First it is a question which involves the future of every citizen of the city of Aurora. This community depends upon industry. The whole question - it is hard to talk, girls, I know - I only have 3 more minutes. One of the questions which Mr. Nixon and I have been discussing in this campaign is the whole question of economic growth. That is not an argument which is of interest only to economists. It concerns the job of every man and woman here. We have to find 25,000 new jobs a week every week for the next ten years to provide full employment in the United States, 25,000 new jobs a week every week for the next 10 years, and we are going to have to do that at a time when machines are taking the place of men. When a machine takes the job of 5 men or 10 men, where are those men going to get jobs. Ten out of the twelve International Harvester plants in the State of Illinois have shut down for a month or 2 months this fall in Illinois. Anyone who does not realize that this is one of the great problems which is going to face us as citizens, anyone who does not realize that today we are only using 50 percent of the capacity of our steel mills, today in the last 5 or 10 years the farmers of Illinois and the farmers of the United States, their income has dropped 30 percent - this problem goes not only to the question of employment, but it goes to the question of our strength in the competition with the Soviet Union. We have increased our economic growth on the average of about 2.5 percent in the last 8 years. Western Germany has increased theirs 5 percent, the Soviet Union 7.5 to 8 percent. Unless we grow more, unless we employ fiscal and monetary policies that stimulate employment, we are going to have a recession in the winter of 1961 and it is going to be difficult to find those 25,000 new jobs a week.

This is only one of the issues which separate our two parties, agriculture, full employment, education, development of our resources, care for the aged, a higher minimum wage, an economy that is moving, a country that is moving, a country which stands for vitality and energy and strength. Those are the issues which separate the two parties. [Applause.]

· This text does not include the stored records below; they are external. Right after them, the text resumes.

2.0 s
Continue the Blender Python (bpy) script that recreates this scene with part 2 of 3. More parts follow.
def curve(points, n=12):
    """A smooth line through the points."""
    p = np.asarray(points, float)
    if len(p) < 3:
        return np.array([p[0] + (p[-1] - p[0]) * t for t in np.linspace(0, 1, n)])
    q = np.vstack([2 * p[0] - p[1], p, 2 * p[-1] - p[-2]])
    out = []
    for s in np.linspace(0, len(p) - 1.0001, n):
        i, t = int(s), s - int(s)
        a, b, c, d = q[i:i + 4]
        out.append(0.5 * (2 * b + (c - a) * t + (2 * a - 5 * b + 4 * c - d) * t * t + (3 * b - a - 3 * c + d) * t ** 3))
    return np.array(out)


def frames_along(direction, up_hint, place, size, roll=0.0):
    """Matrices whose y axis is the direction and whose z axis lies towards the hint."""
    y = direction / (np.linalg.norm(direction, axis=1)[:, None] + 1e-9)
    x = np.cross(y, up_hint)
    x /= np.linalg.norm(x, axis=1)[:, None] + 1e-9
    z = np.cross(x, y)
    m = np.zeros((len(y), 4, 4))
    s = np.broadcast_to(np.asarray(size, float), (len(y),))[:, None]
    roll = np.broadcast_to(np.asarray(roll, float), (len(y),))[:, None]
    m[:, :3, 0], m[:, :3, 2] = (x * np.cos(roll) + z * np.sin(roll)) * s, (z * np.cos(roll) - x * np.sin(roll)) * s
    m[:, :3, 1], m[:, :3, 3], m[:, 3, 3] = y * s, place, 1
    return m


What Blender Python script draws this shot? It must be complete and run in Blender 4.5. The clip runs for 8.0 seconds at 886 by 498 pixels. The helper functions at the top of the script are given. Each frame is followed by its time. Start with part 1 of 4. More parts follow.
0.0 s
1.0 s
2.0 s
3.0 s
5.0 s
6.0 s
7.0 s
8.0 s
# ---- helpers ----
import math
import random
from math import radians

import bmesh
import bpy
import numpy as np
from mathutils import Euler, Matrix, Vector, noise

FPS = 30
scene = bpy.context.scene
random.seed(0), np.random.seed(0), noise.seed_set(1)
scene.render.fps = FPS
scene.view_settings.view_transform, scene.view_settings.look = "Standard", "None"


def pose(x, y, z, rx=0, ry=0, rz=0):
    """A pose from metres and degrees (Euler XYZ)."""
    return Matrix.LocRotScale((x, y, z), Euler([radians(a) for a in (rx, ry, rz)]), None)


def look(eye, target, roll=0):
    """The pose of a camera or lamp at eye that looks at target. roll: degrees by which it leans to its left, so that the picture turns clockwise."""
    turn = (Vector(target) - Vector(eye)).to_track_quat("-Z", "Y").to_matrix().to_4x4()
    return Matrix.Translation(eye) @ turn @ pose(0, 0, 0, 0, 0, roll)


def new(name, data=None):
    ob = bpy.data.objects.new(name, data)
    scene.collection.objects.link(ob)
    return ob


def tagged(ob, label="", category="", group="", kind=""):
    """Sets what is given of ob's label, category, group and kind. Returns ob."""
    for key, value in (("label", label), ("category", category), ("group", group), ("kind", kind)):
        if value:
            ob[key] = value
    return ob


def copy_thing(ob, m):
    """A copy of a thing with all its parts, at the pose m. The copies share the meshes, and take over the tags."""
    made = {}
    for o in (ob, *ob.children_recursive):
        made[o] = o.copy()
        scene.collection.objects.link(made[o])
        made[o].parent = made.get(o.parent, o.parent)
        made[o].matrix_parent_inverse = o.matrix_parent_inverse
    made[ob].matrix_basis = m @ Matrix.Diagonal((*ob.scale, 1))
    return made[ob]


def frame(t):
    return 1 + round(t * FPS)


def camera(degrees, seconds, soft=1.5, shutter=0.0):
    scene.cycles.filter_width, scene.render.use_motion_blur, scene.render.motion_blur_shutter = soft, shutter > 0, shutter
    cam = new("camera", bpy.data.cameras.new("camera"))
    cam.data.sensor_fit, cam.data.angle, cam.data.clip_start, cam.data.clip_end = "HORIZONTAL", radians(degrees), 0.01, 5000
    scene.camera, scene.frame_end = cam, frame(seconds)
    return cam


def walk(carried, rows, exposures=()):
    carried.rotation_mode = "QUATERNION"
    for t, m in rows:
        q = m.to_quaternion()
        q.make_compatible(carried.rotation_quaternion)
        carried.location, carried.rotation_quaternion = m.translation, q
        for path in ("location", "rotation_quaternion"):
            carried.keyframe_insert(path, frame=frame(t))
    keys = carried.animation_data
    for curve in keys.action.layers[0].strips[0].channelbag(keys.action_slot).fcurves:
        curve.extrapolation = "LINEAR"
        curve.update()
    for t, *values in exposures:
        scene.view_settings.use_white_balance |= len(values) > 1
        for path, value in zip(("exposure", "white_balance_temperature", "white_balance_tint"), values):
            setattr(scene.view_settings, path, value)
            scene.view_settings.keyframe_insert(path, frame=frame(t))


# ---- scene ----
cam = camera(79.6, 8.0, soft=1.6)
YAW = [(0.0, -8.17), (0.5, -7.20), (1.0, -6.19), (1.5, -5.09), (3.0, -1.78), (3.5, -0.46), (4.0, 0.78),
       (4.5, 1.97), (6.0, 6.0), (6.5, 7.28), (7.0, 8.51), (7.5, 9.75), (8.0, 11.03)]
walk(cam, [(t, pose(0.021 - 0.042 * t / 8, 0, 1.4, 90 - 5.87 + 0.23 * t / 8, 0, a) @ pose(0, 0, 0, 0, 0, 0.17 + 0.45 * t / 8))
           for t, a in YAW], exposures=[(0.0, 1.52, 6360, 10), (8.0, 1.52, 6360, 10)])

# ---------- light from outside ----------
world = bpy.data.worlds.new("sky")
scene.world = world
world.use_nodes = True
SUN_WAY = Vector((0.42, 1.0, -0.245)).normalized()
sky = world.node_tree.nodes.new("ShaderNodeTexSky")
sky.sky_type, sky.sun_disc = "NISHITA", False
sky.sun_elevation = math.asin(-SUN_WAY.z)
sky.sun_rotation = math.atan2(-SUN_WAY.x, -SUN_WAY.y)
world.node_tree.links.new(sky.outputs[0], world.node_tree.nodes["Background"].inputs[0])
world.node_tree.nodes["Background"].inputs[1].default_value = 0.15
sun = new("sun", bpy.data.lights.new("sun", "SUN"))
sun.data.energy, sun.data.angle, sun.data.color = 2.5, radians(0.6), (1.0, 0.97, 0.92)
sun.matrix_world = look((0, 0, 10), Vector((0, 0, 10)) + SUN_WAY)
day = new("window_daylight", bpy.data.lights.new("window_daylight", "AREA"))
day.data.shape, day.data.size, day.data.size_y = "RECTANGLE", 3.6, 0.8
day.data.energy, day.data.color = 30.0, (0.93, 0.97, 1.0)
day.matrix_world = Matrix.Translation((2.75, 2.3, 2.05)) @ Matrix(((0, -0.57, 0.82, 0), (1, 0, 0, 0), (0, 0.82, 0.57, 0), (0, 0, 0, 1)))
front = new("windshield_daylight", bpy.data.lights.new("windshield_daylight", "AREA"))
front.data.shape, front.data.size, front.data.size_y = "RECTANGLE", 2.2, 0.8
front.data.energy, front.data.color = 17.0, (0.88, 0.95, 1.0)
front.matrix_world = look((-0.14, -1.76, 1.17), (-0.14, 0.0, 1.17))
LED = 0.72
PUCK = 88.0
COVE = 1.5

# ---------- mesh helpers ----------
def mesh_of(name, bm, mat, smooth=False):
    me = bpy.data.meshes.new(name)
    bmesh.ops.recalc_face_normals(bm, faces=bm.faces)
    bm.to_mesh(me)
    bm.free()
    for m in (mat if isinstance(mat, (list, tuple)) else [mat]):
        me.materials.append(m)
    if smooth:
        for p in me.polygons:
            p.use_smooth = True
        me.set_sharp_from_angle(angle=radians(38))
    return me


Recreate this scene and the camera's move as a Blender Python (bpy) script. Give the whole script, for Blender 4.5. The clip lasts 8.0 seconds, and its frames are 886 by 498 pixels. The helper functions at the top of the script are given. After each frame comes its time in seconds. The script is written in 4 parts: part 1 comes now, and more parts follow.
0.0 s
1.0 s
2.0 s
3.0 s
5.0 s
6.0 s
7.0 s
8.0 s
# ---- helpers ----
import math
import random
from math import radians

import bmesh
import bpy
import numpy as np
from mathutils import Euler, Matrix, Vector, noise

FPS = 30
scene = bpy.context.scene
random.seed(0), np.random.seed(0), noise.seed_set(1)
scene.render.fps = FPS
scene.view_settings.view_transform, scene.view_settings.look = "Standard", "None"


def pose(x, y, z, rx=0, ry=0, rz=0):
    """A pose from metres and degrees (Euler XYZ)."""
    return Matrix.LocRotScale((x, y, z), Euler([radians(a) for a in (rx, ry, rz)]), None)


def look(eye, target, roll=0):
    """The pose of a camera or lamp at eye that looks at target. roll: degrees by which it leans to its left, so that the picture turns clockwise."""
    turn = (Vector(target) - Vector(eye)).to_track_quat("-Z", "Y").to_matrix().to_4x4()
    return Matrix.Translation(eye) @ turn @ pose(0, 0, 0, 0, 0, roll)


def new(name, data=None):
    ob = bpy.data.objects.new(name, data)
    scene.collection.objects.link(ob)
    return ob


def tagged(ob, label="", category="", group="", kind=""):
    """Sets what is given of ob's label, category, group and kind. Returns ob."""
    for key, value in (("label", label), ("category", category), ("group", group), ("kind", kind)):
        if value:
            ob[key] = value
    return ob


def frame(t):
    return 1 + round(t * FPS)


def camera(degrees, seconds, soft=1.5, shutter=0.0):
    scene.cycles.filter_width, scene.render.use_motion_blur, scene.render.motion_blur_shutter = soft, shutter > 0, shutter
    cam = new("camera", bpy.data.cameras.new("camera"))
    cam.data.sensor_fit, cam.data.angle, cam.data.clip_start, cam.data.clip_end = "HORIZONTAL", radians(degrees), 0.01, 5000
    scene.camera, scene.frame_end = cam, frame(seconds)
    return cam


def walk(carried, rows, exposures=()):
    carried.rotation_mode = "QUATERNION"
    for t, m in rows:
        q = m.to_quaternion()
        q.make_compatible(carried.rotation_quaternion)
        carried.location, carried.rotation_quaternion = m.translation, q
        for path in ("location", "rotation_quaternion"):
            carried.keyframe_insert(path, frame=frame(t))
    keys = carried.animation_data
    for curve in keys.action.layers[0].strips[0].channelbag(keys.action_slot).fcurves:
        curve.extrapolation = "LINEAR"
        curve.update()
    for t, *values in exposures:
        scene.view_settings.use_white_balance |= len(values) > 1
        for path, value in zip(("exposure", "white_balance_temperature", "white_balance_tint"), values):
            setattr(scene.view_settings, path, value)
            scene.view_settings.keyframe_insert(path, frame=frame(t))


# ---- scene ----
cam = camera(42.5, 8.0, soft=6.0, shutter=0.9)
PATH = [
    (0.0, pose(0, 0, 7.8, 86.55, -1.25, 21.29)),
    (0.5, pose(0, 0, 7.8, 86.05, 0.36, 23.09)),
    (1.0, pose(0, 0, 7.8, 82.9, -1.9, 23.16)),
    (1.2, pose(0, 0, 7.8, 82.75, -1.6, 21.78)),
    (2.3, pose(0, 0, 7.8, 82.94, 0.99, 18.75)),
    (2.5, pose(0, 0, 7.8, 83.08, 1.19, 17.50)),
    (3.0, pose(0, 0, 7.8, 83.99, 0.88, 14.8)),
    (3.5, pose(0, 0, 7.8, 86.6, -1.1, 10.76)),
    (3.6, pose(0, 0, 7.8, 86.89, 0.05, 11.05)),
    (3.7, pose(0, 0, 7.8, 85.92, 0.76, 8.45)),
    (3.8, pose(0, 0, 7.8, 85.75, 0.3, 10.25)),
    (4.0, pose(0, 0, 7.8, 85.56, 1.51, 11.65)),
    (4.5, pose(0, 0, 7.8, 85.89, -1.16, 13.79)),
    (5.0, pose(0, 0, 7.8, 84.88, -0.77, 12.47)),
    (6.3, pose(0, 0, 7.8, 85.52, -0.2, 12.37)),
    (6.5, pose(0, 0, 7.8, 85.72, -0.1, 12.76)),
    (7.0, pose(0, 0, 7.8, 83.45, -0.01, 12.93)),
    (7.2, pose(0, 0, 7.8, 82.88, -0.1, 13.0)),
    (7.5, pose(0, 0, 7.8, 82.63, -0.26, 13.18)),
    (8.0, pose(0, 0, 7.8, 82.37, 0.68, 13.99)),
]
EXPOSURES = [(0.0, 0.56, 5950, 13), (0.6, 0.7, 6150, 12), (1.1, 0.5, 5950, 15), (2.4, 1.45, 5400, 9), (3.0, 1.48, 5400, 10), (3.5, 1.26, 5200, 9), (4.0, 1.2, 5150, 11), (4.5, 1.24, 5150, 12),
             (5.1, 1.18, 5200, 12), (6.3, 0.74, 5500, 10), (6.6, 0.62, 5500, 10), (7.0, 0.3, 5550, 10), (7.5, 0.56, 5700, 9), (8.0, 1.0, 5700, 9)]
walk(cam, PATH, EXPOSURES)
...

I have here a clipping from this morning's paper. It represents the results of a survey which was conducted all around the world to ask the people of the world whether they thought the Soviet Union or the United States was the stronger military power. And do you know what the survey found? Do you know what the State Department found? That a majority of the people in all 10 countries thought the Soviet Union was No. 1. How do you like that as Americans, to know that the people of the world [response from the audience] which used to regard the United States as the strongest power, as the great hope for freedom, now regard the Soviet Union as No.1. That is the question which disturbs me as an American, and you have to decide as citizens of this country 2 weeks from today. You have to make your decision of what you want this country to be, what you want Illinois to be, how ready you are to move this country forward. That is the question which separates Mr. Nixon and myself. [Applause.]

It is a contest between a candidate, Mr. Nixon, who argues that our prestige has never been higher, in spite of the record, who says that everything is being done in its good time, who says our influence has never been greater, and between a candidate, myself, who says that we are going to have to do much better. You have to decide which you believe, what you want. It is a contest between the comfortable and the concerned, between those who believe we can do better and those who say we have never had it so good. And all of you as citizens of this country, as defenders of freedom, 2 weeks from today must make your judgment of what you believe, what you hope for our country; your willingness to see us stand still and grow fat or your willingness to pick yourselves up and the country and move ourselves forward and reestablish our leadership. [Applause.]

That is the question. No one can make that judgment except you. No one can make it except you. Two weeks from today you are going to make it. One hundred years ago in the campaign of 1860, Abraham Lincoln wrote a friend - fortunately, as the Bible tells us, it rains on the just and the unjust. There are some Republicans here and it is raining on them, too. [Laughter.]

One hundred years ago, Abraham Lincoln wrote to a friend:

I know there is a God and I know He hates injustice. I see the storm coming and I see His hand in it. But if He has a place and a part for me, I believe I am ready.

Now, 100 years later, in the great times of 1960, we know there is a God, and we know He hates injustice, and we see the storm coming. But if He has a place and a part for us, I believe that we are ready. Thank you. [Applause.]